• _Do this_
Consider the data that follows and state how many lines contain the string "Continue", using the number alone.

• _Input data_
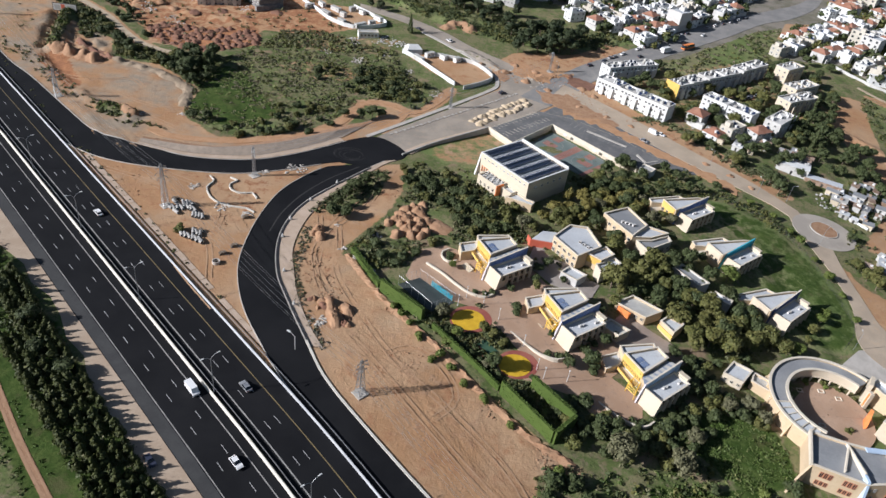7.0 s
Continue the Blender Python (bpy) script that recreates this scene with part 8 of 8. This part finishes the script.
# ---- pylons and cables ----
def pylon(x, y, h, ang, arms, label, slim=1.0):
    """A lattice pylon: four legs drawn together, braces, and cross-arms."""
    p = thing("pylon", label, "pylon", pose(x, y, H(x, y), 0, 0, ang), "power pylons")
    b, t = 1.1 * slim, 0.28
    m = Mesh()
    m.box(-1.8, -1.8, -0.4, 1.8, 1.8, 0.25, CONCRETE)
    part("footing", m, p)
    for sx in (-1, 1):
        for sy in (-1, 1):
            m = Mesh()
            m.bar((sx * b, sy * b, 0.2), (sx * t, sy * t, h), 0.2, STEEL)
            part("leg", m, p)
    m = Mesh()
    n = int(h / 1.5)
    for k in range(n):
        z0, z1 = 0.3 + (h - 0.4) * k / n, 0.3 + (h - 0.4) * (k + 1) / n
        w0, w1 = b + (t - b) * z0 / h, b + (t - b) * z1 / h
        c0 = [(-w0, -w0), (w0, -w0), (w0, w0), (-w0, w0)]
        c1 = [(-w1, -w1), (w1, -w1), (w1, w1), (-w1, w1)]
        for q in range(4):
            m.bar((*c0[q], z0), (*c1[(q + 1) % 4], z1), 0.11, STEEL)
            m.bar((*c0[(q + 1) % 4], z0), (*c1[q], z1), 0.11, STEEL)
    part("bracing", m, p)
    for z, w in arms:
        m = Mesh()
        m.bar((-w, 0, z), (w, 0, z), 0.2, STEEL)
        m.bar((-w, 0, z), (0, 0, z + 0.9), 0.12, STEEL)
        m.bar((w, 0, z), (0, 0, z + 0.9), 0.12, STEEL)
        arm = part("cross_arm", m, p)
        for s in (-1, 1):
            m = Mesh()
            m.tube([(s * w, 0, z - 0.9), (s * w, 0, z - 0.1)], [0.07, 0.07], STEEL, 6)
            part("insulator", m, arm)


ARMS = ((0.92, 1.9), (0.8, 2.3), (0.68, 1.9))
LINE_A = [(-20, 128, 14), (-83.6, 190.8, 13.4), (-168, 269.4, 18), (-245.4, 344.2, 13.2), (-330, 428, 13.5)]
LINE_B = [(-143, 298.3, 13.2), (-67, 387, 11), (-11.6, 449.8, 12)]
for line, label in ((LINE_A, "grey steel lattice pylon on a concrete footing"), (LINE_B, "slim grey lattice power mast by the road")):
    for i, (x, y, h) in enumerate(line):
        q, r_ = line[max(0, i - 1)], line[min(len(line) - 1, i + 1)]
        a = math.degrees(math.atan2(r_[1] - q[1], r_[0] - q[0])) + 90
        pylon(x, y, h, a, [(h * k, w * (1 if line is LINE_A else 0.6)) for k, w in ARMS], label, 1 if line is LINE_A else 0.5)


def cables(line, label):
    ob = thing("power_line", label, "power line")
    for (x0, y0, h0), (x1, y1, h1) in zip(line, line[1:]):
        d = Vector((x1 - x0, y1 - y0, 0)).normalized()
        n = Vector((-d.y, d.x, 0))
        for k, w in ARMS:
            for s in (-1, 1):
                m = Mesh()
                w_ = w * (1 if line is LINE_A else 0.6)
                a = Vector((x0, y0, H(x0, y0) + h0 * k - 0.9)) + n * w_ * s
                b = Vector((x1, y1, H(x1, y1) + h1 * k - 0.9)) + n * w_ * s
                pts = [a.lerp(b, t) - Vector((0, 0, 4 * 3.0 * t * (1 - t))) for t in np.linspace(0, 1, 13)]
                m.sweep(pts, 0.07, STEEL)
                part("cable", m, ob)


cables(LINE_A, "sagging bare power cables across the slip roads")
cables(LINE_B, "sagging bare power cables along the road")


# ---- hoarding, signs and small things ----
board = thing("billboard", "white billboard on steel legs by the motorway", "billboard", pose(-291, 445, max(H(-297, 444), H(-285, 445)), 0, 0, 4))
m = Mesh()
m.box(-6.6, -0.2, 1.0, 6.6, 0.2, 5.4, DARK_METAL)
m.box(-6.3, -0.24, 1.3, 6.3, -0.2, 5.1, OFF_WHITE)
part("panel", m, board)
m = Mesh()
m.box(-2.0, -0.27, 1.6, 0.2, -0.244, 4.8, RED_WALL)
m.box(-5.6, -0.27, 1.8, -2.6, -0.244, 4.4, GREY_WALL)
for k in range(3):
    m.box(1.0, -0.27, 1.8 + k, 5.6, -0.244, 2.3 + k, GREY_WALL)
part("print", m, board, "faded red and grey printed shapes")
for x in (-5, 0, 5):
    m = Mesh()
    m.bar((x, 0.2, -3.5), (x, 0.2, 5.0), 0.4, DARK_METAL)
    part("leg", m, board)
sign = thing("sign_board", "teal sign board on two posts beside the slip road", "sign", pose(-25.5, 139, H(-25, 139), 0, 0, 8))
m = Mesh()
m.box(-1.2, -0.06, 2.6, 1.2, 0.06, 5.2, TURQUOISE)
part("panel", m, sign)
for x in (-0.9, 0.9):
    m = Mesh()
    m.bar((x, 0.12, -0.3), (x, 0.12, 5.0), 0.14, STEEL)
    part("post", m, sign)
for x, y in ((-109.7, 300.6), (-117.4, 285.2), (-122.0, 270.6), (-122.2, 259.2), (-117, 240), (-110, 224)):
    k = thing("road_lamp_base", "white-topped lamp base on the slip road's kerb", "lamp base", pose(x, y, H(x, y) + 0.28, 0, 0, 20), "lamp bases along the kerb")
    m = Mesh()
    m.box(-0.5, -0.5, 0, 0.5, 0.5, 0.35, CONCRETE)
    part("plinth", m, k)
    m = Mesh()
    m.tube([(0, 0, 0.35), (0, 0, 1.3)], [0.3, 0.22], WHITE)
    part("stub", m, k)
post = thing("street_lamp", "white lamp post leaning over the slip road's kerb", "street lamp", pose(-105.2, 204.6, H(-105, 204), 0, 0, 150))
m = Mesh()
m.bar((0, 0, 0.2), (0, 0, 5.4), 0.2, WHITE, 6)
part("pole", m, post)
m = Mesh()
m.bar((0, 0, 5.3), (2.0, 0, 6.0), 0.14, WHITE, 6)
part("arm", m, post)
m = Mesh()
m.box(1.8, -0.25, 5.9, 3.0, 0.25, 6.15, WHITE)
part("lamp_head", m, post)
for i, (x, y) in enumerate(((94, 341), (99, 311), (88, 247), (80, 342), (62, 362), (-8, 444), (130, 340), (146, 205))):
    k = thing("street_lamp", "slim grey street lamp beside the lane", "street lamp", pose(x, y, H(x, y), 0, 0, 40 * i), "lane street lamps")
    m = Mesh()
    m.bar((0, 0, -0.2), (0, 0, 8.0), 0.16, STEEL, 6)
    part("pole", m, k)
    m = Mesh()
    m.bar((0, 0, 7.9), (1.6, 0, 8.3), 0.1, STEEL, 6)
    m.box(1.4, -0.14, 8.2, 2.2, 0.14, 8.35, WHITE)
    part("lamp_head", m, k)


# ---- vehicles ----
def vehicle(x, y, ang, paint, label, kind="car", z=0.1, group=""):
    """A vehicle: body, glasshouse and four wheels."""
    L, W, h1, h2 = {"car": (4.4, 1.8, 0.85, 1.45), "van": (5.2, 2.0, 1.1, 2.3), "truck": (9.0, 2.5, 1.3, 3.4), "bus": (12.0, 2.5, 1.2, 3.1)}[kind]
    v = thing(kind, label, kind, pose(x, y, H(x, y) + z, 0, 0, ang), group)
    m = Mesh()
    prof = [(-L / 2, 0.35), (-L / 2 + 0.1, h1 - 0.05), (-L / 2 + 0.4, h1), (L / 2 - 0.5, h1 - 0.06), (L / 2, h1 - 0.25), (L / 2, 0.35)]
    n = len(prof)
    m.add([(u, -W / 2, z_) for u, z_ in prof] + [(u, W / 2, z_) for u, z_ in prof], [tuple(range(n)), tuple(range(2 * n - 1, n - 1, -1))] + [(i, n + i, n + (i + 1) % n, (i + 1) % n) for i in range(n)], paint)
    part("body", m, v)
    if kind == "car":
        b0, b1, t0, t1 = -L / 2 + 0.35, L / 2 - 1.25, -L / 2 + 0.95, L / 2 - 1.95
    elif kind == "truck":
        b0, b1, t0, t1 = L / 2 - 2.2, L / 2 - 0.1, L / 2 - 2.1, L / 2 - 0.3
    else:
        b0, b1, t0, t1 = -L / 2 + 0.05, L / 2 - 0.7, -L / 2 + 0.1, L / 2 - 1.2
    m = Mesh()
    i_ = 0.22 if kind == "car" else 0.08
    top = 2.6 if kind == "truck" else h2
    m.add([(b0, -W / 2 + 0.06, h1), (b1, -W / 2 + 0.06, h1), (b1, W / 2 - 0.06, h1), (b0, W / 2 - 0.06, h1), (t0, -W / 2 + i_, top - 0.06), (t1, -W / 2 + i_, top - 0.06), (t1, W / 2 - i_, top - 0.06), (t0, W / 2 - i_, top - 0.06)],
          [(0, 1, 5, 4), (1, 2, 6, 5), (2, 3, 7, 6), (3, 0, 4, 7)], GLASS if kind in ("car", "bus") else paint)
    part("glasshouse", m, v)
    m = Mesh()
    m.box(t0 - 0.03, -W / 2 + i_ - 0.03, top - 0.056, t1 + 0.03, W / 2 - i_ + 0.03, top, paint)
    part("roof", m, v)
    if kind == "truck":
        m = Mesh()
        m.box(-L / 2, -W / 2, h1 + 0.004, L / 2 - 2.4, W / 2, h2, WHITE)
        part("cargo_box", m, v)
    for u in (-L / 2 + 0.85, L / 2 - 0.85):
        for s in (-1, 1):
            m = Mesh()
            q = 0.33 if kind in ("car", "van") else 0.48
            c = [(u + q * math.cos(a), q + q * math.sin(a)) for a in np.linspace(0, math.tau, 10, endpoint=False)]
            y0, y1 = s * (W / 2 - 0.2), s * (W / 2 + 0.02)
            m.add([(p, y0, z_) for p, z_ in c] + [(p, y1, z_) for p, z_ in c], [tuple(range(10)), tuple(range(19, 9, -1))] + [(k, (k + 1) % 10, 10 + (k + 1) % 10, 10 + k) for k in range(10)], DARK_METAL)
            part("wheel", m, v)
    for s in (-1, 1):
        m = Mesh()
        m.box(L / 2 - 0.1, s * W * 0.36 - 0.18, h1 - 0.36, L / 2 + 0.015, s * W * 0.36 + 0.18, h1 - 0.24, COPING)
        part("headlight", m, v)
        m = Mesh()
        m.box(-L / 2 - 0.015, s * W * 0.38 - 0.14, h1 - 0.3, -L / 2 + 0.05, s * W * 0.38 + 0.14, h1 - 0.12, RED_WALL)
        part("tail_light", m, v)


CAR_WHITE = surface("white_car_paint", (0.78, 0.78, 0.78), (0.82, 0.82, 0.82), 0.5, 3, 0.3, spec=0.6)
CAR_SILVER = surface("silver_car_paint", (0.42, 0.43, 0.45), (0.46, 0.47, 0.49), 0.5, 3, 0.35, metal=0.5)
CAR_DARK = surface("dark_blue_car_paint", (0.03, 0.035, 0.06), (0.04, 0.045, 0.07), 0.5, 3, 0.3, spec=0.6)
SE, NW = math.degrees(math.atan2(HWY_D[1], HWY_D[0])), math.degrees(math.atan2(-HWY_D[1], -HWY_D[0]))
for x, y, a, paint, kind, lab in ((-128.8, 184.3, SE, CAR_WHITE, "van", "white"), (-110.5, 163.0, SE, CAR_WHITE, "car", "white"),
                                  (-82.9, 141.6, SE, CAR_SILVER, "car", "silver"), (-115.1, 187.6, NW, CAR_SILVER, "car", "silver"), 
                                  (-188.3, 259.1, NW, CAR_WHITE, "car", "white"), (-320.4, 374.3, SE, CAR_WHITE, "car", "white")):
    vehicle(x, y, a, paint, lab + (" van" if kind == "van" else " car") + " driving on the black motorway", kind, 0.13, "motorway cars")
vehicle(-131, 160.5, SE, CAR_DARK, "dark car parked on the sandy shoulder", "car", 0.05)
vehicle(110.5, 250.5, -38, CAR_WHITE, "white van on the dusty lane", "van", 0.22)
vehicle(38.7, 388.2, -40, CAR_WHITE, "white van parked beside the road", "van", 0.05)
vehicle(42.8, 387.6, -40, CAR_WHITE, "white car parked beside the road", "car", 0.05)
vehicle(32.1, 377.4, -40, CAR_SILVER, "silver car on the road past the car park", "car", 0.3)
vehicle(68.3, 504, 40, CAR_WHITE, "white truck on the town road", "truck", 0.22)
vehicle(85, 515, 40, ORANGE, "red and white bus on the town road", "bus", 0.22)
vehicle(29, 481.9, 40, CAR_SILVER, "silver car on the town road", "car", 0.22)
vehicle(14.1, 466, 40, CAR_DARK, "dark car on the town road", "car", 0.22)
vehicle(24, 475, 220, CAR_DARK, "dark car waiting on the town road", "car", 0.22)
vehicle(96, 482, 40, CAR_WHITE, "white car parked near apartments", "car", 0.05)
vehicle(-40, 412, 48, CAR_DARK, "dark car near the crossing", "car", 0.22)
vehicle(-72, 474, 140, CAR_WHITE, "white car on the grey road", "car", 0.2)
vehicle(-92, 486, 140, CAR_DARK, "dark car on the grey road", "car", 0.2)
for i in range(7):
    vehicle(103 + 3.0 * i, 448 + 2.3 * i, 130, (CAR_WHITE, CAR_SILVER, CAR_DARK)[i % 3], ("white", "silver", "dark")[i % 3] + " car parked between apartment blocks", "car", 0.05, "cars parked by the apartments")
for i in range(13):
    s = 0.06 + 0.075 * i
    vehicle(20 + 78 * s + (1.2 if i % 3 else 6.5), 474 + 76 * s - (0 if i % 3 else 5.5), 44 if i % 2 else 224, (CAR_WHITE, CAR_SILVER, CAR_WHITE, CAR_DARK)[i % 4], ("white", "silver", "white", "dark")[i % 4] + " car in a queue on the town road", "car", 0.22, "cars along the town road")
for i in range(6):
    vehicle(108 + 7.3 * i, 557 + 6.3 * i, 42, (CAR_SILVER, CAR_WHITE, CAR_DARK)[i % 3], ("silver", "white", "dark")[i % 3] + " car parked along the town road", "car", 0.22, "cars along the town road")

==

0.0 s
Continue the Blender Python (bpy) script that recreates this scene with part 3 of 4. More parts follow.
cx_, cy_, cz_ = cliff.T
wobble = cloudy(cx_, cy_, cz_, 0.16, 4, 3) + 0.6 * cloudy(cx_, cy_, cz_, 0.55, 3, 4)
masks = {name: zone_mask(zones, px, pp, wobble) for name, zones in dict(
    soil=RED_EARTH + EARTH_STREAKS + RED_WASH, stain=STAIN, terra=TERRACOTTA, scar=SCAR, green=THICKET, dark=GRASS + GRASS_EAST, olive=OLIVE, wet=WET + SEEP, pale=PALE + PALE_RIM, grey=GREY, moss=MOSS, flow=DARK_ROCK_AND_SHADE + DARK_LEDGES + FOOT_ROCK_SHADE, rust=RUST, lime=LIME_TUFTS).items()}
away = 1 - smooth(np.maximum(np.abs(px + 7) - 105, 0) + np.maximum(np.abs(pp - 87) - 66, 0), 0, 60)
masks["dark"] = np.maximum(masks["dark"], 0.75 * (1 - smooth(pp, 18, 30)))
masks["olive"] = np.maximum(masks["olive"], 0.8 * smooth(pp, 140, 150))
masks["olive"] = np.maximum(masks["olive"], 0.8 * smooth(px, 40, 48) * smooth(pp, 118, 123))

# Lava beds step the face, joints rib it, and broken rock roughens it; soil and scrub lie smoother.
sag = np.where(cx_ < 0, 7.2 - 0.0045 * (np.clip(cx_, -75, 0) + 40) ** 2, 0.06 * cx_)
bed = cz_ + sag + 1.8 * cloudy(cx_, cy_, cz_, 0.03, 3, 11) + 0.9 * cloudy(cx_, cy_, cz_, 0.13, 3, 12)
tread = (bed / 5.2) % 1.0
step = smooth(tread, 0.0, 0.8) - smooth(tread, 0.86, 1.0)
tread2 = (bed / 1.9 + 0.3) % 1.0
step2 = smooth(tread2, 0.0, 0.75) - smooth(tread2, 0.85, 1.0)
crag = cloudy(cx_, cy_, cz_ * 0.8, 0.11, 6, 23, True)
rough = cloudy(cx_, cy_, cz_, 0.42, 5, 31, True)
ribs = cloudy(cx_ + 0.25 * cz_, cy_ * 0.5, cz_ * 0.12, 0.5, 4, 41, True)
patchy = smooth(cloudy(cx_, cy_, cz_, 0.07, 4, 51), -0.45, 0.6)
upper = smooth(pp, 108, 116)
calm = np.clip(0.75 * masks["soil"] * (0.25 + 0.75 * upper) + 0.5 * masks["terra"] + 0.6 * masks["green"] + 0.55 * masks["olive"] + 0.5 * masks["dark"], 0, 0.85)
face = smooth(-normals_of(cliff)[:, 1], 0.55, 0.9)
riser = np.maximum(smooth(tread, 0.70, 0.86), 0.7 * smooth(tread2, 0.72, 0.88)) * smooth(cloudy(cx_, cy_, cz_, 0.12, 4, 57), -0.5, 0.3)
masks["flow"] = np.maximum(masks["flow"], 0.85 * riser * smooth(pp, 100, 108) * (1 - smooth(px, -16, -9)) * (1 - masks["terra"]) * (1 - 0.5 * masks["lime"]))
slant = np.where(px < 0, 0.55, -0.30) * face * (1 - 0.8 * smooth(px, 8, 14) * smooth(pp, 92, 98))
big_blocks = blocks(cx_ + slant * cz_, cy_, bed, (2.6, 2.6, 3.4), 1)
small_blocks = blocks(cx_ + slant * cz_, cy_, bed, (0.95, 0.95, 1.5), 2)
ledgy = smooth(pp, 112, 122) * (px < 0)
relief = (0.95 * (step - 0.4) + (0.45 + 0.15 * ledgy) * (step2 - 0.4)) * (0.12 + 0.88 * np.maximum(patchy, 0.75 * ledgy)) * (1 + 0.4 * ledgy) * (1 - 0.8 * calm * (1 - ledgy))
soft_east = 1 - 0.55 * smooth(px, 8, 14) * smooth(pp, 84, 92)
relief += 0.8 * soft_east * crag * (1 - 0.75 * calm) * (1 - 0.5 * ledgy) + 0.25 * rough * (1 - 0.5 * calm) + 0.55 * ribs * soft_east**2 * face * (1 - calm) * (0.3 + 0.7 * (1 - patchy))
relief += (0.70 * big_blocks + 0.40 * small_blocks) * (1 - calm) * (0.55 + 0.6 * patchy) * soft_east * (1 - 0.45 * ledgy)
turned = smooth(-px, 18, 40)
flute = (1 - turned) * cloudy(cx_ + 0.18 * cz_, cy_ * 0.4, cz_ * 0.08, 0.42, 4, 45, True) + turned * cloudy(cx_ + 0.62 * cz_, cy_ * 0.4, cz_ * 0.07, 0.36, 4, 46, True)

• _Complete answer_
2